Paul, they'll just keep surfing the AMD, NSM threads talking about all the money they are going to make. Oblivious to reality.

<<Just think - in two years, folks will be saying "Who needs a 700 MHz Willamette - my 400 MHz Pentium II is just fine>>

They've done it before. "Who needs a 386 my 286 is just fine.", "Who needs Windows 95, Windows 3.1 is just fine." "Who needs this internet thing, my LAN is just fine."



To: Paul Engel who wrote (57828)6/14/1998 1:54:00 AM
From: stak  Read Replies (1) | Respond to of 186894
 
>>>If Chrome becomes the "cool" way to surf the web, then "surfing the web" will now require Intel's fastest hardware - 350 MHz or faster Pentium IIs.<<<

sure when Chrome is available a 350 MHz Pentium will be a 500$ computer.

>>>I wonder what will happen to all those folks who feel a MediaGX or low end K6 machine is "good enough" to surf the web.<<<

probably not a whole heck of alot of either good nor bad will happen to them.
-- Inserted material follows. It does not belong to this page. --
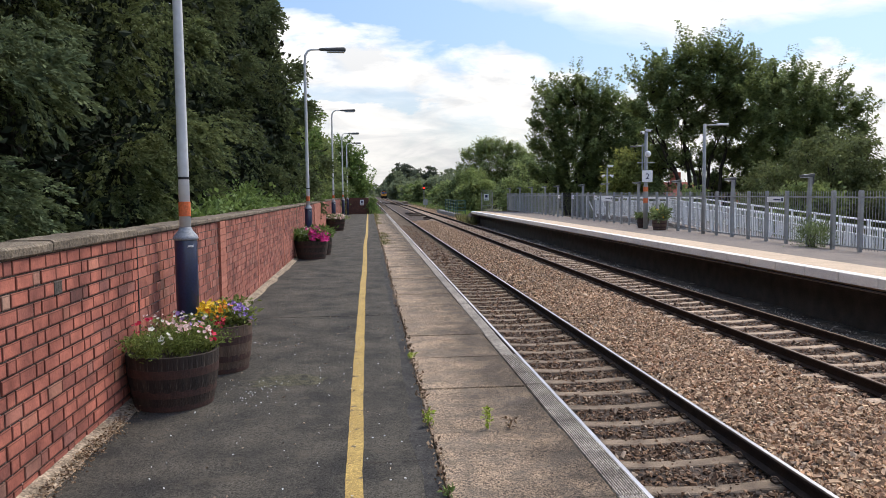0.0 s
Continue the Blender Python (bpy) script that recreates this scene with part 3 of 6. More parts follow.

>>>The end result is that software, seemingly always lagging behind the hardware, will ultimately evolve into taxing to the limits ALL CPU hardware.<<<

nope, when Chrome is available it won't be taxing to the limits even the slowest cpu's on sale at the time.

>>>Just think - in two years, folks will be saying "Who needs a 700 MHz Willamette - my 400 MHz Pentium II is just fine for surfing the web and writing letters to mom!"<<<

yup, and in 2 years a Pentium 100 will still be fine, too, for writing letters to mom and surfing the web if one has a fast web connection.